Set down each line of the data below exactly as it stands, dropping the pictures.

═════ Collected data ═════

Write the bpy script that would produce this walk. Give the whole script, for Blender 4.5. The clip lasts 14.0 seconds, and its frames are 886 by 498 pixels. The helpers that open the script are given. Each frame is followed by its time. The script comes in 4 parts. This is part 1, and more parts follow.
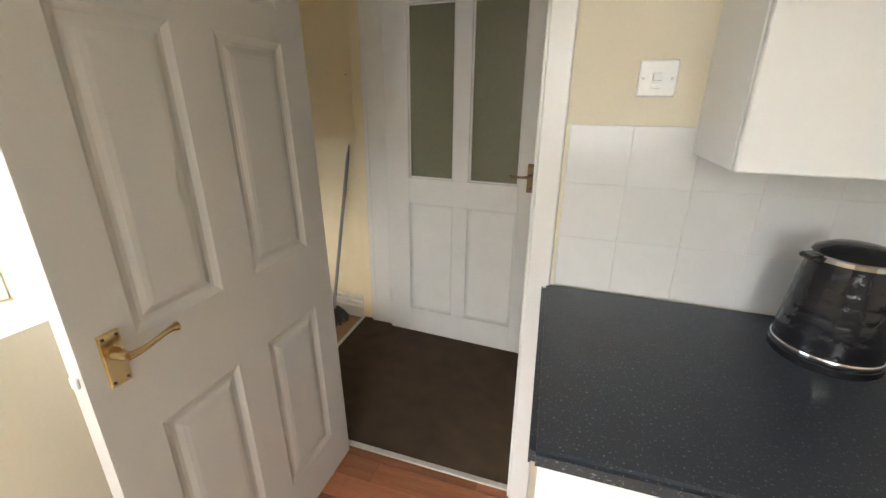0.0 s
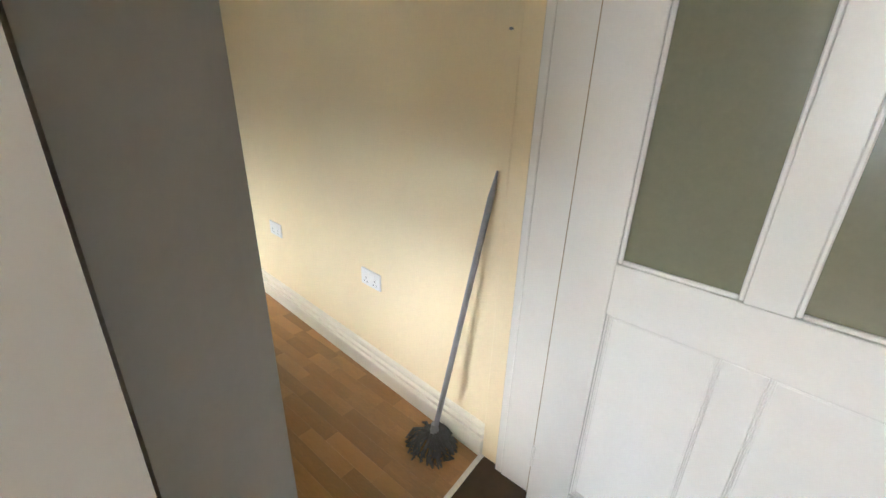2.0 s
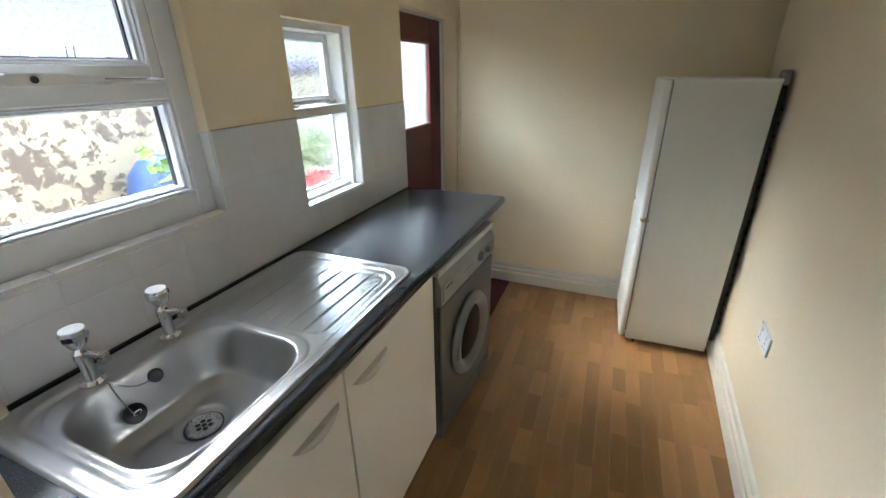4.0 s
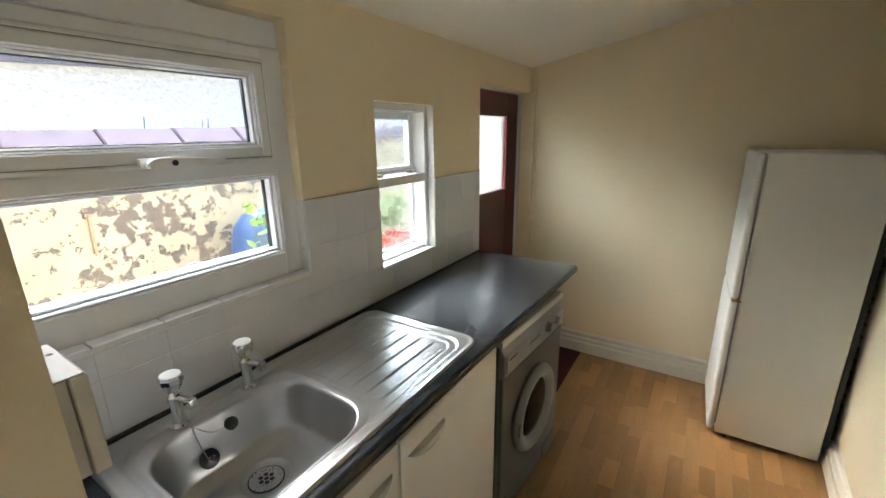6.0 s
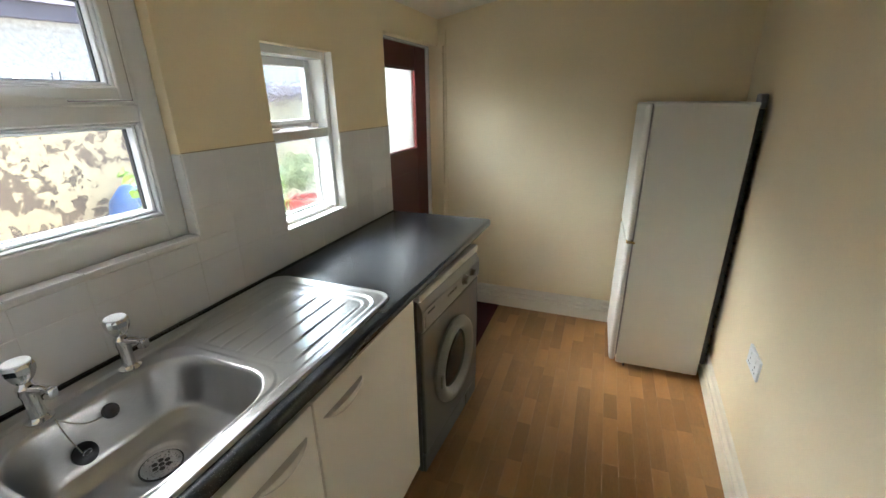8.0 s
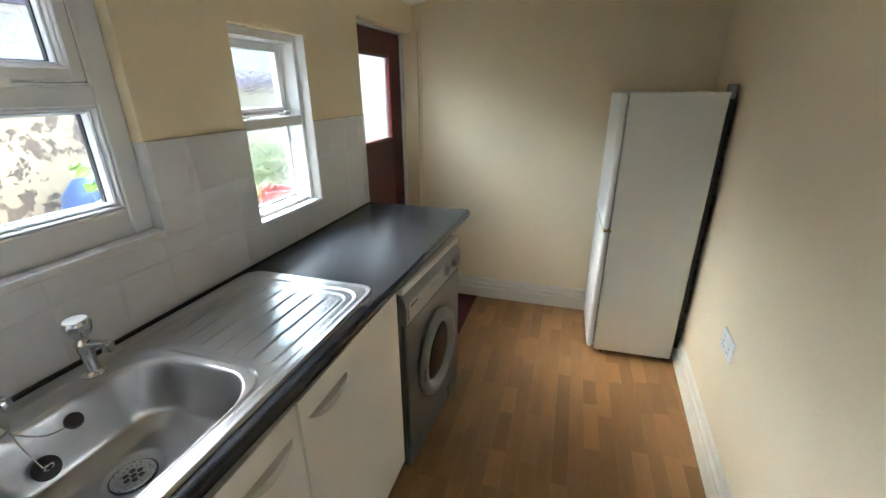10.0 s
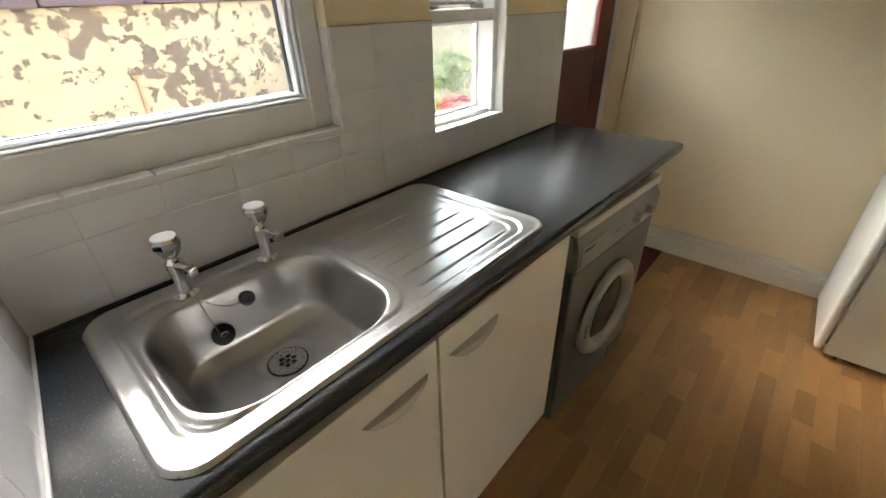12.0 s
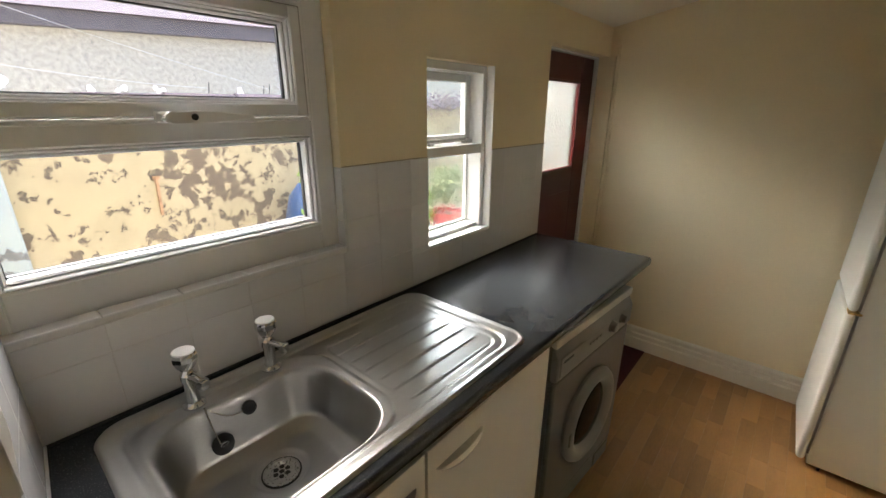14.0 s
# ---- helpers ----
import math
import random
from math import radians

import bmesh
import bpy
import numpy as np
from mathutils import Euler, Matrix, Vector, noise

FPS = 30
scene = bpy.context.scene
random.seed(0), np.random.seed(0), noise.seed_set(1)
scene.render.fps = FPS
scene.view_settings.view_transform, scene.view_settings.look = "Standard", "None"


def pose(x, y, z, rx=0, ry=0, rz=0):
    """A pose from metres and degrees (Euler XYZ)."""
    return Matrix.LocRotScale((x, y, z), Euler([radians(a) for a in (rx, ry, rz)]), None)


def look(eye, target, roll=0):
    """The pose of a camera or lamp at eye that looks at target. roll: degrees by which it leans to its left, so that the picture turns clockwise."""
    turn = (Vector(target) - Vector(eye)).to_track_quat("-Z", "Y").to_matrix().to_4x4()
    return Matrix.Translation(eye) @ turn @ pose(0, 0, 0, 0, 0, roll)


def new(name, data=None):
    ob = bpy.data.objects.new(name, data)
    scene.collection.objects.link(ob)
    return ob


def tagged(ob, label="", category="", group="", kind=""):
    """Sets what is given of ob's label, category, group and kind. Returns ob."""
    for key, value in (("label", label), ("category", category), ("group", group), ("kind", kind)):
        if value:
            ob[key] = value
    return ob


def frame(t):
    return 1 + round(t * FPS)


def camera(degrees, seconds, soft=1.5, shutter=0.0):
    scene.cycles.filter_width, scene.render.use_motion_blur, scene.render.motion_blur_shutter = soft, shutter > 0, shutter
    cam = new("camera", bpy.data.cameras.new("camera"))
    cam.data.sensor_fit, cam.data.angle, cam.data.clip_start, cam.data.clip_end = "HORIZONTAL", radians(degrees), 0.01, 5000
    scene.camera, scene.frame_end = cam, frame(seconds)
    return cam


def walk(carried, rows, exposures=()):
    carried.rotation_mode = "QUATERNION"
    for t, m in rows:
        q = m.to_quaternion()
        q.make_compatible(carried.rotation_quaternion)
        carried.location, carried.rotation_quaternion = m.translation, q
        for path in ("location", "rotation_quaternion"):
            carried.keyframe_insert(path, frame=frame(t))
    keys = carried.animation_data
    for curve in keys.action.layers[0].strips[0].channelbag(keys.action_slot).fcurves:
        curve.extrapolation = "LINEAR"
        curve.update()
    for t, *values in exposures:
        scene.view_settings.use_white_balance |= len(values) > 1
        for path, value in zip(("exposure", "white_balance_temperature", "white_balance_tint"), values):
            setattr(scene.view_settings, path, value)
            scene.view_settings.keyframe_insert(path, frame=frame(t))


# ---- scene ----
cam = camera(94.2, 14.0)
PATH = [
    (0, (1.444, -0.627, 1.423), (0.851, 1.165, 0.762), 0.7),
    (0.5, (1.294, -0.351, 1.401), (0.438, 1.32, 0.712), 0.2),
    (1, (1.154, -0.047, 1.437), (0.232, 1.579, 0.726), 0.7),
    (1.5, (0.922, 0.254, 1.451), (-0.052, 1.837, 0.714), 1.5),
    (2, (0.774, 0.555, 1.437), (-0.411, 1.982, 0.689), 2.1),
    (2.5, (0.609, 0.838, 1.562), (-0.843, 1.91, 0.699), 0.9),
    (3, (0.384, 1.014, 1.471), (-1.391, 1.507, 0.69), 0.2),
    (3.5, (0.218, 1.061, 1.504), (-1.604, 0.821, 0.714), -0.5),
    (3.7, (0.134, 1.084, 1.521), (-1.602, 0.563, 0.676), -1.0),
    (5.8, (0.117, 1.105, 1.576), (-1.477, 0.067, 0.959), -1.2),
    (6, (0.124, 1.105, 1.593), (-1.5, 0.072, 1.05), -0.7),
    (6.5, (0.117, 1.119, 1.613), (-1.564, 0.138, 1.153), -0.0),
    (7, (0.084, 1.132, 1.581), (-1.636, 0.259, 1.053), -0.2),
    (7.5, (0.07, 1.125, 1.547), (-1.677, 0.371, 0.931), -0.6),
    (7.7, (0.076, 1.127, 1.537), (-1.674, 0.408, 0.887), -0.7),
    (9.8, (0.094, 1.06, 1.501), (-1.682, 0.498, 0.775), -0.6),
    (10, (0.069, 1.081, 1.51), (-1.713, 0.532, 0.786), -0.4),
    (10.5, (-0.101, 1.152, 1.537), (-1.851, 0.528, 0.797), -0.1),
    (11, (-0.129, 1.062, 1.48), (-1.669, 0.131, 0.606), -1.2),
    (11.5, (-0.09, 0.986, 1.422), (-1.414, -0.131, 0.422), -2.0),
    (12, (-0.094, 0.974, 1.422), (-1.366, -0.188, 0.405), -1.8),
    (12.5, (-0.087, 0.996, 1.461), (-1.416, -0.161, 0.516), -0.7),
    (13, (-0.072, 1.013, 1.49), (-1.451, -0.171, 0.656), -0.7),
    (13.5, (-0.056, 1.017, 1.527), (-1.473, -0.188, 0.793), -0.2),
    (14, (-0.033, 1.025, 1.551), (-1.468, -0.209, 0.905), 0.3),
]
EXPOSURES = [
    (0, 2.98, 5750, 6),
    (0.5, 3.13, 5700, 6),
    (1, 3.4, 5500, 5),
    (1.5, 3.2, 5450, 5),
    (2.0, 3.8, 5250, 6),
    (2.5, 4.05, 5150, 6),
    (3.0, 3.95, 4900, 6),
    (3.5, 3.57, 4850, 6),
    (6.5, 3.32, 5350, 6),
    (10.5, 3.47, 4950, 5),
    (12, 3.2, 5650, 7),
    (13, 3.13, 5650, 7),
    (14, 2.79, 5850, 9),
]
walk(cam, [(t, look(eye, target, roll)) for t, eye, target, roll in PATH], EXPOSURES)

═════

**Written reply**
Write the bpy script that would produce this walk. Give the whole script, for Blender 4.5. The clip lasts 14.0 seconds, and its frames are 886 by 498 pixels. The helpers that open the script are given. Each frame is followed by its time. The script comes in 4 parts. This is part 1, and more parts follow.
0.0 s
2.0 s
4.0 s
6.0 s
8.0 s
10.0 s
12.0 s
14.0 s
# ---- helpers ----
import math
import random
from math import radians

import bmesh
import bpy
import numpy as np
from mathutils import Euler, Matrix, Vector, noise

FPS = 30
scene = bpy.context.scene
random.seed(0), np.random.seed(0), noise.seed_set(1)
scene.render.fps = FPS
scene.view_settings.view_transform, scene.view_settings.look = "Standard", "None"


def pose(x, y, z, rx=0, ry=0, rz=0):
    """A pose from metres and degrees (Euler XYZ)."""
    return Matrix.LocRotScale((x, y, z), Euler([radians(a) for a in (rx, ry, rz)]), None)


def look(eye, target, roll=0):
    """The pose of a camera or lamp at eye that looks at target. roll: degrees by which it leans to its left, so that the picture turns clockwise."""
    turn = (Vector(target) - Vector(eye)).to_track_quat("-Z", "Y").to_matrix().to_4x4()
    return Matrix.Translation(eye) @ turn @ pose(0, 0, 0, 0, 0, roll)


def new(name, data=None):
    ob = bpy.data.objects.new(name, data)
    scene.collection.objects.link(ob)
    return ob


def tagged(ob, label="", category="", group="", kind=""):
    """Sets what is given of ob's label, category, group and kind. Returns ob."""
    for key, value in (("label", label), ("category", category), ("group", group), ("kind", kind)):
        if value:
            ob[key] = value
    return ob


def frame(t):
    return 1 + round(t * FPS)


def camera(degrees, seconds, soft=1.5, shutter=0.0):
    scene.cycles.filter_width, scene.render.use_motion_blur, scene.render.motion_blur_shutter = soft, shutter > 0, shutter
    cam = new("camera", bpy.data.cameras.new("camera"))
    cam.data.sensor_fit, cam.data.angle, cam.data.clip_start, cam.data.clip_end = "HORIZONTAL", radians(degrees), 0.01, 5000
    scene.camera, scene.frame_end = cam, frame(seconds)
    return cam


def walk(carried, rows, exposures=()):
    carried.rotation_mode = "QUATERNION"
    for t, m in rows:
        q = m.to_quaternion()
        q.make_compatible(carried.rotation_quaternion)
        carried.location, carried.rotation_quaternion = m.translation, q
        for path in ("location", "rotation_quaternion"):
            carried.keyframe_insert(path, frame=frame(t))
    keys = carried.animation_data
    for curve in keys.action.layers[0].strips[0].channelbag(keys.action_slot).fcurves:
        curve.extrapolation = "LINEAR"
        curve.update()
    for t, *values in exposures:
        scene.view_settings.use_white_balance |= len(values) > 1
        for path, value in zip(("exposure", "white_balance_temperature", "white_balance_tint"), values):
            setattr(scene.view_settings, path, value)
            scene.view_settings.keyframe_insert(path, frame=frame(t))


# ---- scene ----
cam = camera(94.2, 14.0)
PATH = [
    (0, (1.444, -0.627, 1.423), (0.851, 1.165, 0.762), 0.7),
    (0.5, (1.294, -0.351, 1.401), (0.438, 1.32, 0.712), 0.2),
    (1, (1.154, -0.047, 1.437), (0.232, 1.579, 0.726), 0.7),
    (1.5, (0.922, 0.254, 1.451), (-0.052, 1.837, 0.714), 1.5),
    (2, (0.774, 0.555, 1.437), (-0.411, 1.982, 0.689), 2.1),
    (2.5, (0.609, 0.838, 1.562), (-0.843, 1.91, 0.699), 0.9),
    (3, (0.384, 1.014, 1.471), (-1.391, 1.507, 0.69), 0.2),
    (3.5, (0.218, 1.061, 1.504), (-1.604, 0.821, 0.714), -0.5),
    (3.7, (0.134, 1.084, 1.521), (-1.602, 0.563, 0.676), -1.0),
    (5.8, (0.117, 1.105, 1.576), (-1.477, 0.067, 0.959), -1.2),
    (6, (0.124, 1.105, 1.593), (-1.5, 0.072, 1.05), -0.7),
    (6.5, (0.117, 1.119, 1.613), (-1.564, 0.138, 1.153), -0.0),
    (7, (0.084, 1.132, 1.581), (-1.636, 0.259, 1.053), -0.2),
    (7.5, (0.07, 1.125, 1.547), (-1.677, 0.371, 0.931), -0.6),
    (7.7, (0.076, 1.127, 1.537), (-1.674, 0.408, 0.887), -0.7),
    (9.8, (0.094, 1.06, 1.501), (-1.682, 0.498, 0.775), -0.6),
    (10, (0.069, 1.081, 1.51), (-1.713, 0.532, 0.786), -0.4),
    (10.5, (-0.101, 1.152, 1.537), (-1.851, 0.528, 0.797), -0.1),
    (11, (-0.129, 1.062, 1.48), (-1.669, 0.131, 0.606), -1.2),
    (11.5, (-0.09, 0.986, 1.422), (-1.414, -0.131, 0.422), -2.0),
    (12, (-0.094, 0.974, 1.422), (-1.366, -0.188, 0.405), -1.8),
    (12.5, (-0.087, 0.996, 1.461), (-1.416, -0.161, 0.516), -0.7),
    (13, (-0.072, 1.013, 1.49), (-1.451, -0.171, 0.656), -0.7),
    (13.5, (-0.056, 1.017, 1.527), (-1.473, -0.188, 0.793), -0.2),
    (14, (-0.033, 1.025, 1.551), (-1.468, -0.209, 0.905), 0.3),
]
EXPOSURES = [
    (0, 2.98, 5750, 6),
    (0.5, 3.13, 5700, 6),
    (1, 3.4, 5500, 5),
    (1.5, 3.2, 5450, 5),
    (2.0, 3.8, 5250, 6),
    (2.5, 4.05, 5150, 6),
    (3.0, 3.95, 4900, 6),
    (3.5, 3.57, 4850, 6),
    (6.5, 3.32, 5350, 6),
    (10.5, 3.47, 4950, 5),
    (12, 3.2, 5650, 7),
    (13, 3.13, 5650, 7),
    (14, 2.79, 5850, 9),
]
walk(cam, [(t, look(eye, target, roll)) for t, eye, target, roll in PATH], EXPOSURES)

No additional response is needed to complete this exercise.